# Exercise description
Output the material exactly, but drop every image it holds.

# Information shown
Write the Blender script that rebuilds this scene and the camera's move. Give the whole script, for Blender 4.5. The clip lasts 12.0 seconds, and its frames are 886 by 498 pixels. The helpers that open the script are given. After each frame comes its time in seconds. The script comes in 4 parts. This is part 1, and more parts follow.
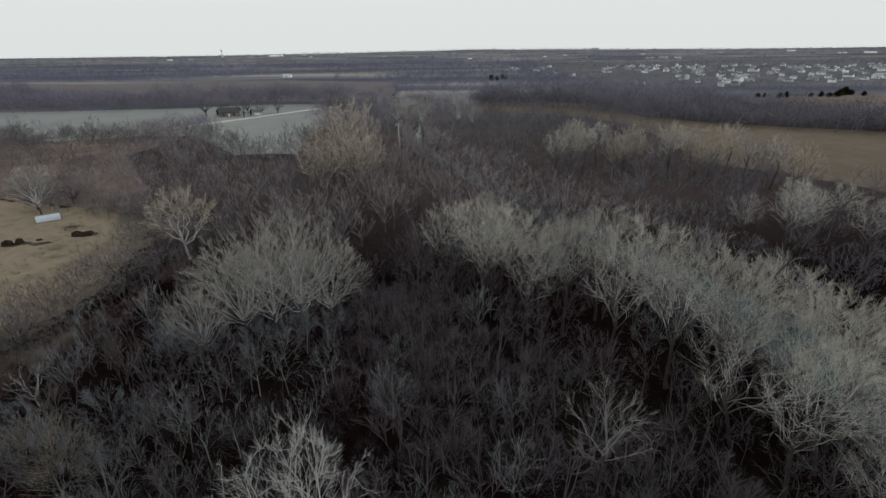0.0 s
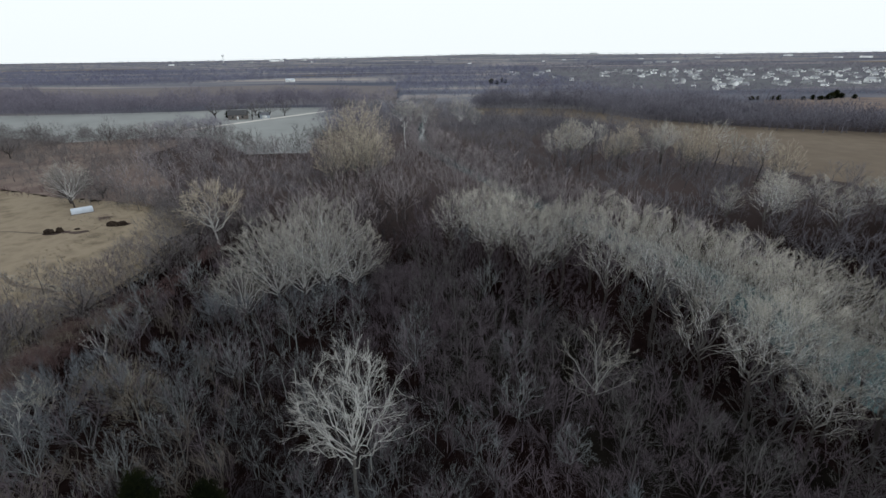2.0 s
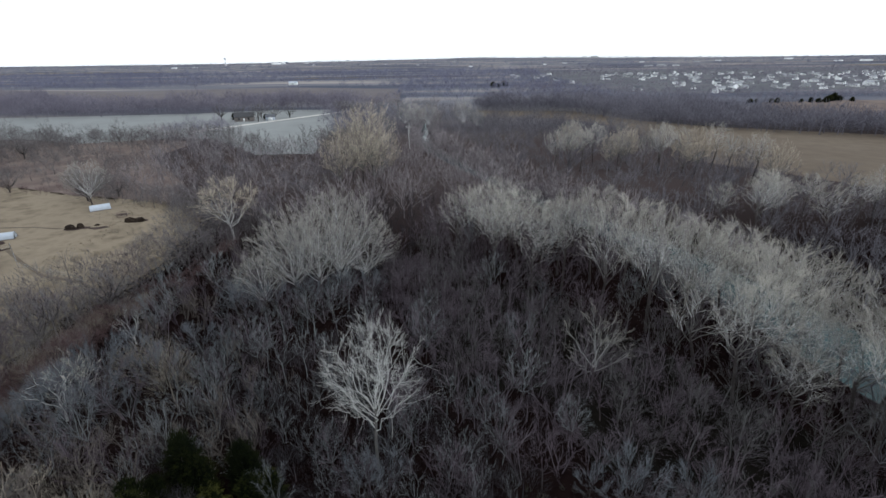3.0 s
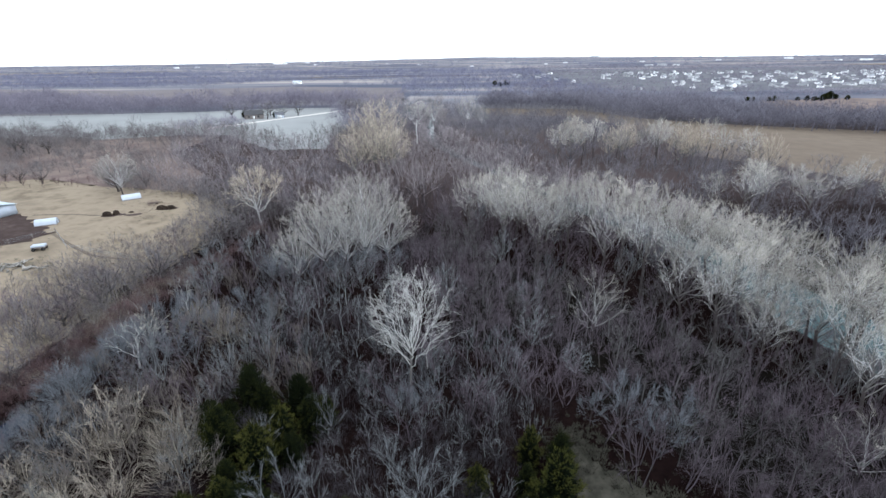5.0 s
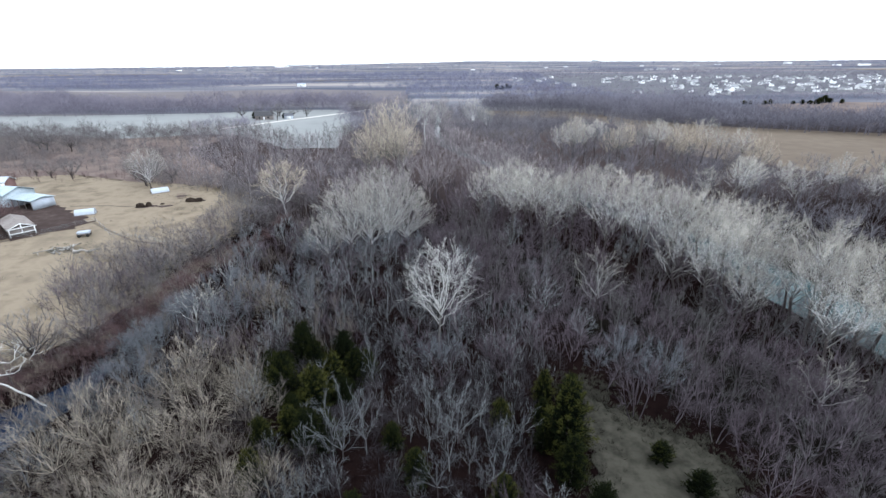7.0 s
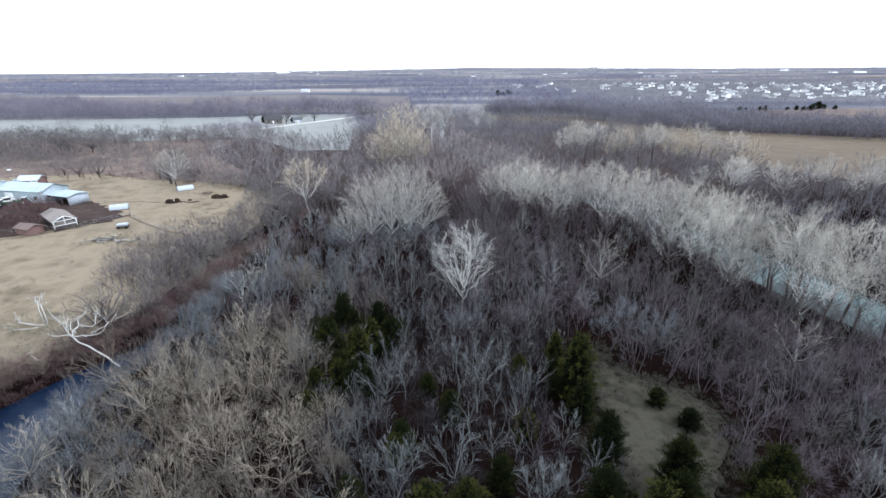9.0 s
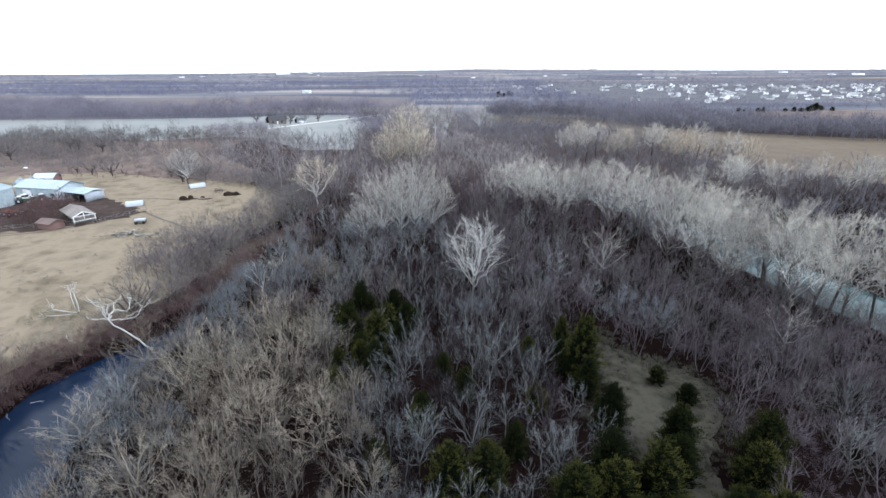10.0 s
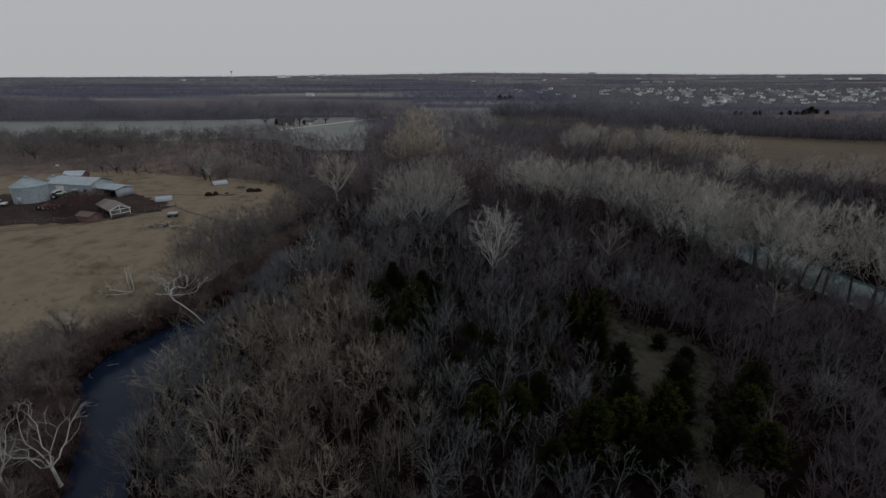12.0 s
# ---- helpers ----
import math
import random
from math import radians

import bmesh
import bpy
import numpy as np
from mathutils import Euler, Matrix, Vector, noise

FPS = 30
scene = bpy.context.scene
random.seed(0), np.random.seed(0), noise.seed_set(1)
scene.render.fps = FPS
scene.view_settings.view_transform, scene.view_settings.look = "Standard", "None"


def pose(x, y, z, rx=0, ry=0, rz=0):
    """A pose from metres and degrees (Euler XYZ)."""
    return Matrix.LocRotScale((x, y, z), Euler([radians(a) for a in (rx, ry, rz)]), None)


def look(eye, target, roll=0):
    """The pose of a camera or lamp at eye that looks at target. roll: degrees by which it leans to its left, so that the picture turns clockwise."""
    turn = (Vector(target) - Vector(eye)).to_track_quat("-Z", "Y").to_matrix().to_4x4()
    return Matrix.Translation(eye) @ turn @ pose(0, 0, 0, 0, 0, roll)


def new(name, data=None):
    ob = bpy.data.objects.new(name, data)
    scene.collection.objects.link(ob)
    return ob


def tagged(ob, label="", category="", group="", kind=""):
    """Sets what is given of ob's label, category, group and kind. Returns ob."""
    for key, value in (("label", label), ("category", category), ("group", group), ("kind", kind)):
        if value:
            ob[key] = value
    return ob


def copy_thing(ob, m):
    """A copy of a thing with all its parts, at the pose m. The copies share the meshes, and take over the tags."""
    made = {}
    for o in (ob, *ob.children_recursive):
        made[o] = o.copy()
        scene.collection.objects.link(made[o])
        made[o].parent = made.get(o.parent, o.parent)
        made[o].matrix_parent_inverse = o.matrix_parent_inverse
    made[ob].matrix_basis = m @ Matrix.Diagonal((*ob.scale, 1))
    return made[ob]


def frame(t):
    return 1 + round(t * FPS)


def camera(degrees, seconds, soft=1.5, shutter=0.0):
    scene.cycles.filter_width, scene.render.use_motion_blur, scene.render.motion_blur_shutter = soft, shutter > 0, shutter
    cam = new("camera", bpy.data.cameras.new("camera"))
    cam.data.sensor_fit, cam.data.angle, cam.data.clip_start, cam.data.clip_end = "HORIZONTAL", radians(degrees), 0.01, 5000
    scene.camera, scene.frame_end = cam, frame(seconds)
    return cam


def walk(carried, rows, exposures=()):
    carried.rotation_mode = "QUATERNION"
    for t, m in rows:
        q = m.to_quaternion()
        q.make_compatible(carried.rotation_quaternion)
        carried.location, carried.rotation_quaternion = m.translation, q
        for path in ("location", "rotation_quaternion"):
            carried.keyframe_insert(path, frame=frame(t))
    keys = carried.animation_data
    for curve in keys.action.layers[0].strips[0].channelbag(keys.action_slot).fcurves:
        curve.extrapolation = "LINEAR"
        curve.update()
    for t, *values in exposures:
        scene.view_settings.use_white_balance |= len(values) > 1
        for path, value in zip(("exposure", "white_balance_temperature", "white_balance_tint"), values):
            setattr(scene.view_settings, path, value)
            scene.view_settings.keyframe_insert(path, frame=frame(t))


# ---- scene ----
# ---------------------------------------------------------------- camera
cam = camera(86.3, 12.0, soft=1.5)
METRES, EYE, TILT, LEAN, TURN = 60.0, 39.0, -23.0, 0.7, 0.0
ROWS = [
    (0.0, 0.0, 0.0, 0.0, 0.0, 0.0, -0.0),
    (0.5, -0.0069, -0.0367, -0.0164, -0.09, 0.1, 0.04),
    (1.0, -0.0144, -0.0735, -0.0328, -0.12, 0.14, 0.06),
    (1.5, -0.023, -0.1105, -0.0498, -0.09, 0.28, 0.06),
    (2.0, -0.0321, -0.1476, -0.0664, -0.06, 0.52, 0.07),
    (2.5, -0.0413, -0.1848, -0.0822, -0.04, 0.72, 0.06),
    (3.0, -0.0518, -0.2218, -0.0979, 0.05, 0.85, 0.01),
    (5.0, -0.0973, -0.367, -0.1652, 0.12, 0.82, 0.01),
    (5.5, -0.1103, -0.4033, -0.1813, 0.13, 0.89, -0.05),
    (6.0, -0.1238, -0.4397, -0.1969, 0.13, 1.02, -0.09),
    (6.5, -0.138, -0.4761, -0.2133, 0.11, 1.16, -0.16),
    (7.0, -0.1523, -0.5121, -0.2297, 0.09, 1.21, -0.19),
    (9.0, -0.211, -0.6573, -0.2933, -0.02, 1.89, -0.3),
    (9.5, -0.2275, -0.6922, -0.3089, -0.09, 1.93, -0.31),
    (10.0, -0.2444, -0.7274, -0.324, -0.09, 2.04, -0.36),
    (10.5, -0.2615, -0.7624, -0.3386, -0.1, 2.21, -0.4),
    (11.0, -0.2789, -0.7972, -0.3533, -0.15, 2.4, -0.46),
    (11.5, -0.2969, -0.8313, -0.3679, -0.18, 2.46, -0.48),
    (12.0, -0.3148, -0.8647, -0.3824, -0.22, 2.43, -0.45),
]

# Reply
Write the Blender script that rebuilds this scene and the camera's move. Give the whole script, for Blender 4.5. The clip lasts 12.0 seconds, and its frames are 886 by 498 pixels. The helpers that open the script are given. After each frame comes its time in seconds. The script comes in 4 parts. This is part 1, and more parts follow.
0.0 s
2.0 s
3.0 s
5.0 s
7.0 s
9.0 s
10.0 s
12.0 s
# ---- helpers ----
import math
import random
from math import radians

import bmesh
import bpy
import numpy as np
from mathutils import Euler, Matrix, Vector, noise

FPS = 30
scene = bpy.context.scene
random.seed(0), np.random.seed(0), noise.seed_set(1)
scene.render.fps = FPS
scene.view_settings.view_transform, scene.view_settings.look = "Standard", "None"


def pose(x, y, z, rx=0, ry=0, rz=0):
    """A pose from metres and degrees (Euler XYZ)."""
    return Matrix.LocRotScale((x, y, z), Euler([radians(a) for a in (rx, ry, rz)]), None)


def look(eye, target, roll=0):
    """The pose of a camera or lamp at eye that looks at target. roll: degrees by which it leans to its left, so that the picture turns clockwise."""
    turn = (Vector(target) - Vector(eye)).to_track_quat("-Z", "Y").to_matrix().to_4x4()
    return Matrix.Translation(eye) @ turn @ pose(0, 0, 0, 0, 0, roll)


def new(name, data=None):
    ob = bpy.data.objects.new(name, data)
    scene.collection.objects.link(ob)
    return ob


def tagged(ob, label="", category="", group="", kind=""):
    """Sets what is given of ob's label, category, group and kind. Returns ob."""
    for key, value in (("label", label), ("category", category), ("group", group), ("kind", kind)):
        if value:
            ob[key] = value
    return ob


def copy_thing(ob, m):
    """A copy of a thing with all its parts, at the pose m. The copies share the meshes, and take over the tags."""
    made = {}
    for o in (ob, *ob.children_recursive):
        made[o] = o.copy()
        scene.collection.objects.link(made[o])
        made[o].parent = made.get(o.parent, o.parent)
        made[o].matrix_parent_inverse = o.matrix_parent_inverse
    made[ob].matrix_basis = m @ Matrix.Diagonal((*ob.scale, 1))
    return made[ob]


def frame(t):
    return 1 + round(t * FPS)


def camera(degrees, seconds, soft=1.5, shutter=0.0):
    scene.cycles.filter_width, scene.render.use_motion_blur, scene.render.motion_blur_shutter = soft, shutter > 0, shutter
    cam = new("camera", bpy.data.cameras.new("camera"))
    cam.data.sensor_fit, cam.data.angle, cam.data.clip_start, cam.data.clip_end = "HORIZONTAL", radians(degrees), 0.01, 5000
    scene.camera, scene.frame_end = cam, frame(seconds)
    return cam


def walk(carried, rows, exposures=()):
    carried.rotation_mode = "QUATERNION"
    for t, m in rows:
        q = m.to_quaternion()
        q.make_compatible(carried.rotation_quaternion)
        carried.location, carried.rotation_quaternion = m.translation, q
        for path in ("location", "rotation_quaternion"):
            carried.keyframe_insert(path, frame=frame(t))
    keys = carried.animation_data
    for curve in keys.action.layers[0].strips[0].channelbag(keys.action_slot).fcurves:
        curve.extrapolation = "LINEAR"
        curve.update()
    for t, *values in exposures:
        scene.view_settings.use_white_balance |= len(values) > 1
        for path, value in zip(("exposure", "white_balance_temperature", "white_balance_tint"), values):
            setattr(scene.view_settings, path, value)
            scene.view_settings.keyframe_insert(path, frame=frame(t))


# ---- scene ----
# ---------------------------------------------------------------- camera
cam = camera(86.3, 12.0, soft=1.5)
METRES, EYE, TILT, LEAN, TURN = 60.0, 39.0, -23.0, 0.7, 0.0
ROWS = [
    (0.0, 0.0, 0.0, 0.0, 0.0, 0.0, -0.0),
    (0.5, -0.0069, -0.0367, -0.0164, -0.09, 0.1, 0.04),
    (1.0, -0.0144, -0.0735, -0.0328, -0.12, 0.14, 0.06),
    (1.5, -0.023, -0.1105, -0.0498, -0.09, 0.28, 0.06),
    (2.0, -0.0321, -0.1476, -0.0664, -0.06, 0.52, 0.07),
    (2.5, -0.0413, -0.1848, -0.0822, -0.04, 0.72, 0.06),
    (3.0, -0.0518, -0.2218, -0.0979, 0.05, 0.85, 0.01),
    (5.0, -0.0973, -0.367, -0.1652, 0.12, 0.82, 0.01),
    (5.5, -0.1103, -0.4033, -0.1813, 0.13, 0.89, -0.05),
    (6.0, -0.1238, -0.4397, -0.1969, 0.13, 1.02, -0.09),
    (6.5, -0.138, -0.4761, -0.2133, 0.11, 1.16, -0.16),
    (7.0, -0.1523, -0.5121, -0.2297, 0.09, 1.21, -0.19),
    (9.0, -0.211, -0.6573, -0.2933, -0.02, 1.89, -0.3),
    (9.5, -0.2275, -0.6922, -0.3089, -0.09, 1.93, -0.31),
    (10.0, -0.2444, -0.7274, -0.324, -0.09, 2.04, -0.36),
    (10.5, -0.2615, -0.7624, -0.3386, -0.1, 2.21, -0.4),
    (11.0, -0.2789, -0.7972, -0.3533, -0.15, 2.4, -0.46),
    (11.5, -0.2969, -0.8313, -0.3679, -0.18, 2.46, -0.48),
    (12.0, -0.3148, -0.8647, -0.3824, -0.22, 2.43, -0.45),
]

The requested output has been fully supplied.